Summary
Our web dashboard was unavailable between ~07:05 and ~07:25 UTC on May 7th 2026. All other surfaces were fully functional - public API including alert ingestion, escalations, messaging integrations such as Slack and Teams, and mobile app.
The outage was caused by a bug in our deployment pipeline.
Root cause analysis
Our web dashboard is deployed in two stages:
1. An `index.html` file that's fetched by the browser and boots the app. This is written to a Docker image and deployed to a Kubernetes cluster
2. Multiple JavaScript bundles that implement all the behaviour in the app, that are fetched by `index.html`. These are deployed to a Google Cloud Storage bucket.
The outage was caused by us publishing a Docker image whose `index.html` pointed to JS bundles that had not been uploaded to GCS. The dashboard would not load, and the browser showed an empty screen.
We tag our Docker images with the commit hash of the content within them, eg `core:a1b2c3`. We also include a hash of the content in static asset file names, eg `index.d4e5f6.js`. This makes our deployment artefacts effectively immutable - if we build the same commit multiple times, we'll generate the same image tag and static asset hash, and uploads are idempotent.
On April 24th 2026 we introduced a new feature that allowed us to detect stale JS bundles in the browser, and prompt users to refresh to use the latest version of the app. As part of this work we added the time the assets were built in to the bundle, which updated the hash in the file name. This broke the immutability of our deployment artefacts: if we build the same commit multiple times, the image tag remains the same, but the static asset hash changes.
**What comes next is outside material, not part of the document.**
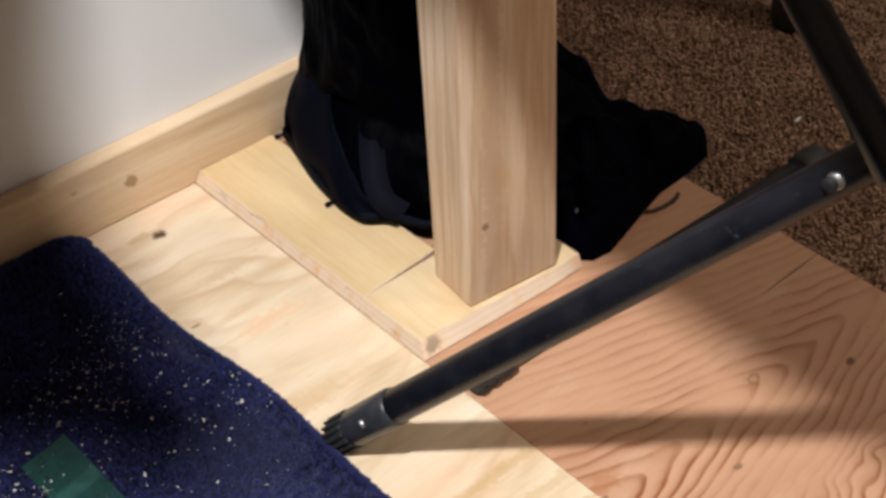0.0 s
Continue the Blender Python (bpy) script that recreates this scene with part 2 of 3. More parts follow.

In this case, a scheduled CI job that runs a test suite raced with a job triggered by a change on the master branch. They built the same commit hash, and so pushed to the same Docker image tag, but each pointed to different static asset bundles. The scheduled job completed second, overwriting the image pushed by the change. We don't publish static assets for scheduled jobs, and so the most recent image pointed to static assets that were not in the GCS bucket. When Kubernetes rolled out this latest image, the dashboard app couldn't be booted, causing the outage.
Incident response
We were alerted to this issue by our customers and we paged our on-call responders, who quickly identified the issue and rolled back to last-known good state.
07:05: The faulty deployment completed and the dashboard became unavailable.
07:12: Our internal incident was raised by reports from customers, and on-call responders were paged.
07:21: Responders established the root cause.
07:24: Responders executed a rollback to a previous known good state.
07:26: Service restored.
Learnings and follow-ups
We now tag all our Docker images by both commit hash and digest to ensure that only the exact image that uploaded static assets is deployed to our clusters.
We've re-implemented the feature that allows us to detect stale JS bundles in the browser using the commit timestamp. This restores the immutability of our deployment artefacts.
Our end-to-end testing didn't catch this issue, because it only checks that `index.html` is accessible, not that the dashboard fully loads. We've updated our tests to check the static assets are accessible too, and introduced synthetic tests that run the JS to boot the app.
We've updated our scheduled CI jobs to never push Docker images.
We've updated the script that generates our deployment pipelines, so that whenever we build a Docker image, we always push static assets too.